Wednesday, February 14, 2018
Ninth Circuit Affirms Convictions of Sheriff’s Deputies
Defendants Beat, Pepper-Sprayed Mentally Ill Prisoner, Falsified Records; Three-Judge Panel ejects Attack on Witness’s Credibility
By a MetNews Staff Writer
The Ninth U.S. Circuit Court of Appeals yesterday affirmed the convictions of two Los Angeles County sheriff’s deputies in connection with the beating of a mentally ill inmate who had mouthed off to guards, with a three-judge panel rejecting the contention that the prosecution’s chief witness lacked credibility.
That witness was Joshua Sather, a rookie who had graduated first in his class at the sheriff’s academy. He testified that his training officer, defendant Bryan Brunsting, ordered him to participate in the March 10, 2010 beating of inmate Philip Jones, which he did, resigning from the department a short time later.
Sather testified that he saw Brunsting “spread [Jones’s] legs and kick the inmate in his private parts.” He said Brunsting and co-defendant Jason Branum beat Jones until he was “screaming and crying.”
Assistant U.S. attorney Lindsey Greer Dotson of the Central District of California summarized to jurors that the defendants “kicked him, struck him, sprayed him with…[pepper] spray,” and the victim, who is schizophrenic, “wasn’t kicking, punching, swinging” or in any way attempting to defend himself.
Evidence showed that false reports were filed in an effort to cover up what had occurred.
Brunsting and Branum were charged with violating Jones’s civil rights, conspiring to do so, and falsification of records. A jury on May 16, 2016, found them guilty.
U.S. District Judge George Wu on Nov. 28, 2016, sentenced Brunsting to 21 months in prison and Branum to five months. They have been free pending appeal.
Yesterday’s affirmance came in a memorandum opinion by Circuit Judges Susan P. Graber and Andrew D. Hurwitz, along with District Court Judge Edward R. Korman of the Eastern District of New York, sitting by designation.

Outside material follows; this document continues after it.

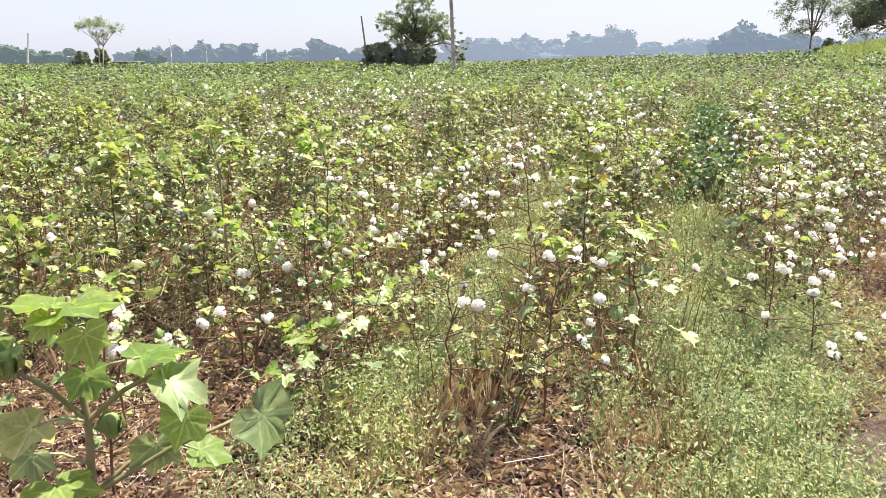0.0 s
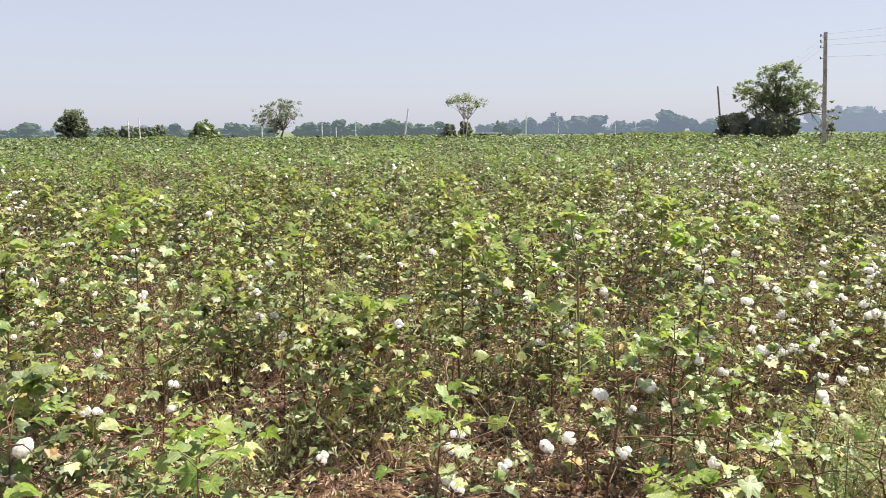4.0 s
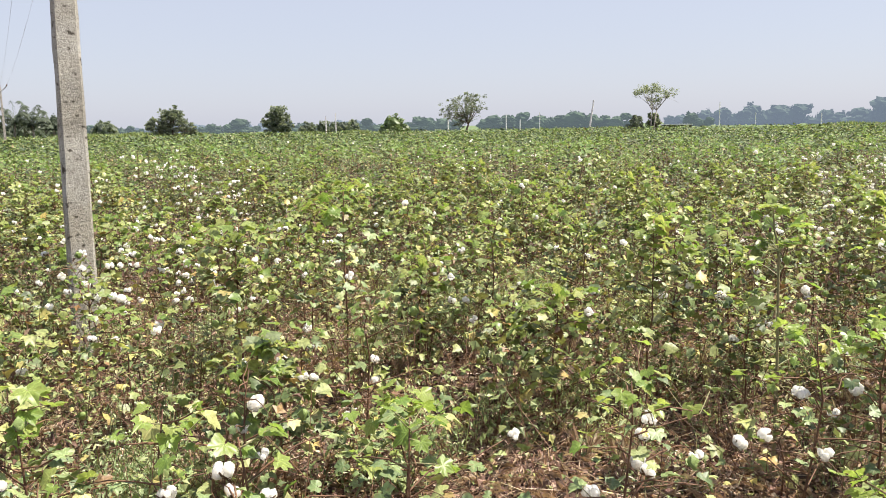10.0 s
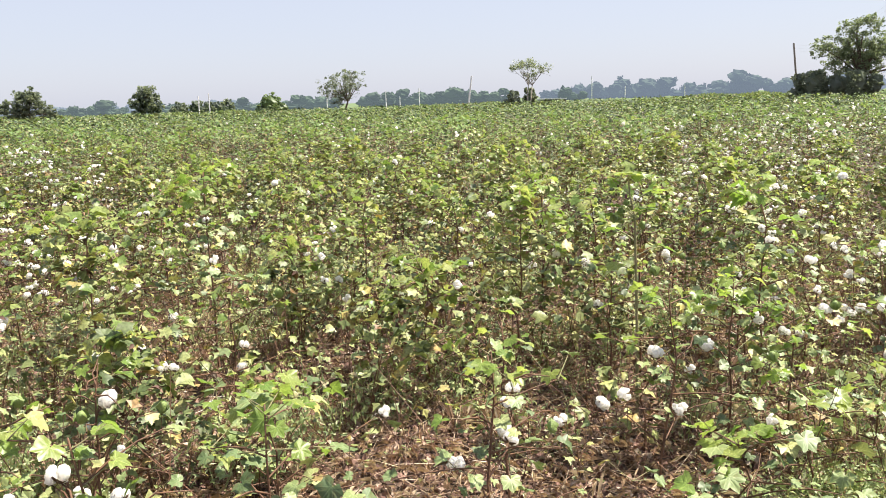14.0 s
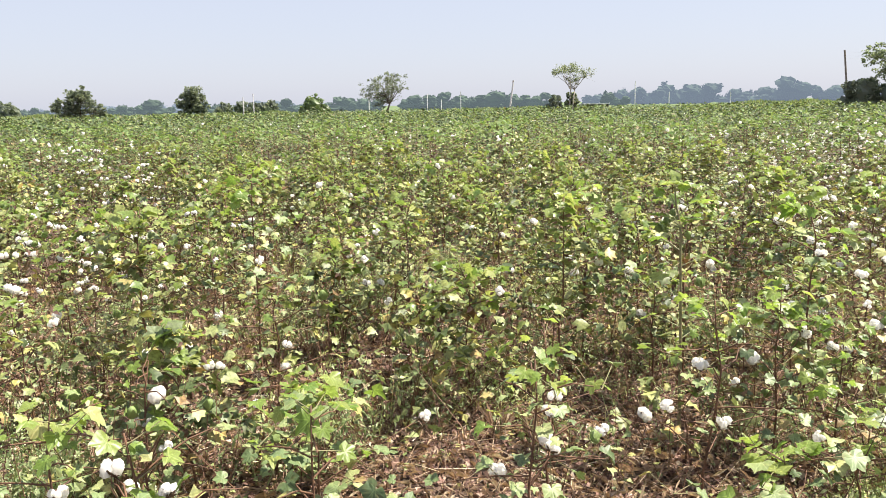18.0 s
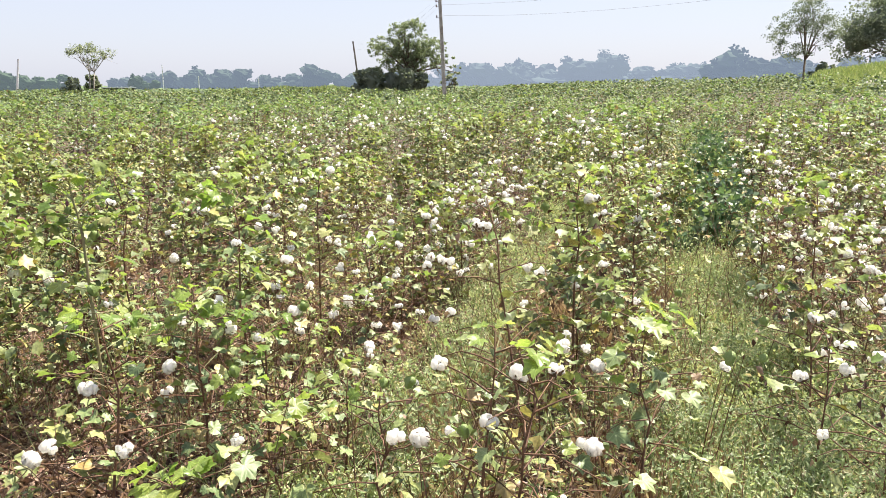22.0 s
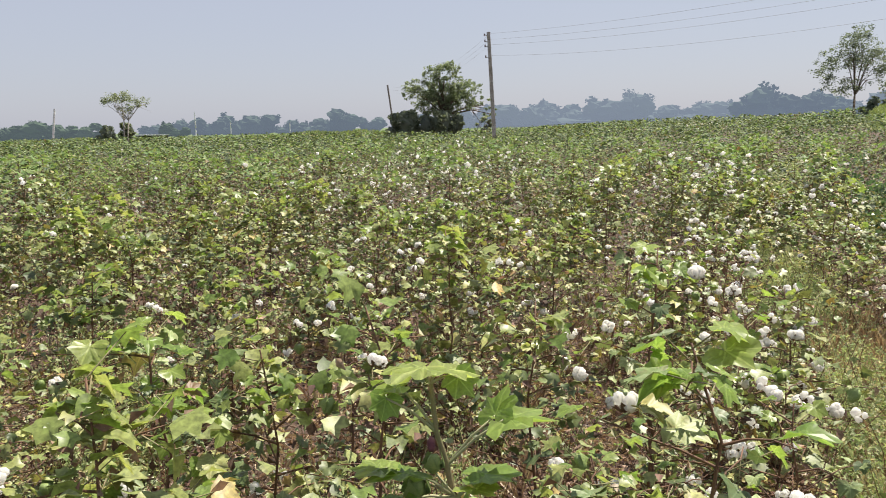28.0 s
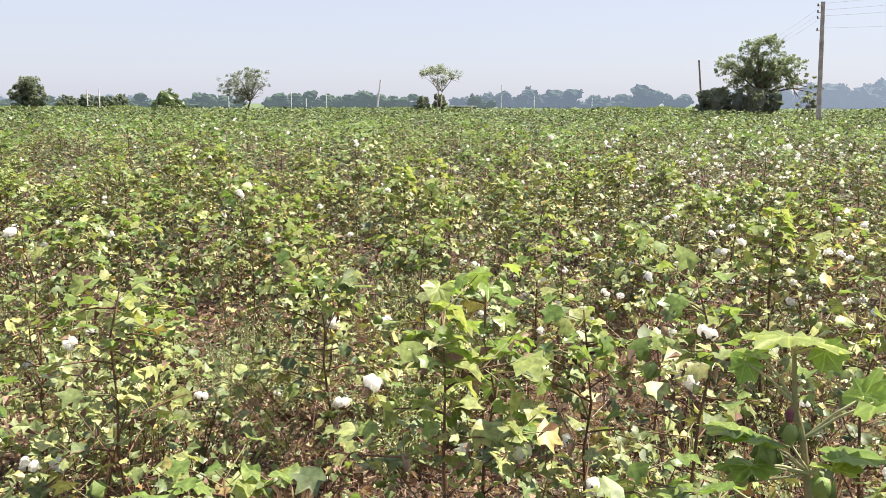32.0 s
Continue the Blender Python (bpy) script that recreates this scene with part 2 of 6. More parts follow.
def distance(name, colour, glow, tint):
    """Leaves of far-off trees, with a bluish glow standing in for hazy air."""
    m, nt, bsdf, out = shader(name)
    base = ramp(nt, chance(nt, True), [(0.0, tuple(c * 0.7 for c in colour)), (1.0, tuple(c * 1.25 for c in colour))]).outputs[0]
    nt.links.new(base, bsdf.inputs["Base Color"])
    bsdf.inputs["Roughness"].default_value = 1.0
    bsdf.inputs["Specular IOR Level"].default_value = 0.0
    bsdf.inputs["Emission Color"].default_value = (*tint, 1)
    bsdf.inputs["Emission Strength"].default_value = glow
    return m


# emission strength and tint set how much haze each belt imitates
M_BACK = distance("backdrop_haze_green", (0.055, 0.078, 0.050), 0.095, (0.55, 0.68, 0.80))
M_BACKBLUE = distance("backdrop_haze_blue", (0.040, 0.052, 0.045), 0.22, (0.60, 0.71, 0.91))
M_BACKGROVE = distance("backdrop_haze_grove", (0.045, 0.062, 0.045), 0.15, (0.56, 0.68, 0.90))
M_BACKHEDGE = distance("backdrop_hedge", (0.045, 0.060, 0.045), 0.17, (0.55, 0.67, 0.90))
# paler and greyer than real leaves: haze painted into the base colour
M_FAR = leafy("hazed_tree_leaves", [(0.0, (0.125, 0.155, 0.125)), (0.6, (0.175, 0.21, 0.17)), (1.0, (0.23, 0.26, 0.215))], spotted=0, glow=0.45, rough=0.9)
M_PALM = leafy("palm_leaves", [(0.0, (0.040, 0.058, 0.036)), (1.0, (0.085, 0.108, 0.066))], spotted=0, glow=0.2, rough=0.75)
M_GALV = plain("galvanised_steel", (0.30, 0.31, 0.32), (0.42, 0.42, 0.42), 12, 0.55, 0.1)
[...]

Rejecting an attack on Sather’s credibility, the opinion says:
“[We] have refused to overrule a jury’s finding that an accomplice was credible even though he was a felon whose story was inconsistent and at times ‘somewhat bizarre.’…The alleged questions about the witness’s consistency here—whether medical records that generally reflect a beating were supportive enough, whether the inmate was kicked in the groin, which guard tackled him, what happened with a particular door—are nowhere near what it would take for us to hold that the evidence was insufficient for a rational jury to have found the appellants guilty beyond a reasonable doubt.”
The appellants noted that they are white and Jones is an African American, and argued:
“[N]egative media nationally and locally reinforced in [the venire] panel’s mind the notion that there was a significant and on-going problem with regard to Caucasian officers attacking African-American individuals, and an additional problem with regard to beatings at Los Angeles County Jail facilities.”
In light of this, they maintained, the trial should have been delayed—although, the opinion points out, “they never explain until when.”
“Passing over the fact that the appellants never moved for a change of venue, our review confirms that there was no abuse of discretion….The appellants object primarily to general news, not coverage specific to the case….Moreover, the most serious comments to which the appellants object were made by prospective jurors who were not empaneled. The seated jurors affirmed that would decide the case fairly.”
The case is U.S.A. v. Branum, No. 16-50472.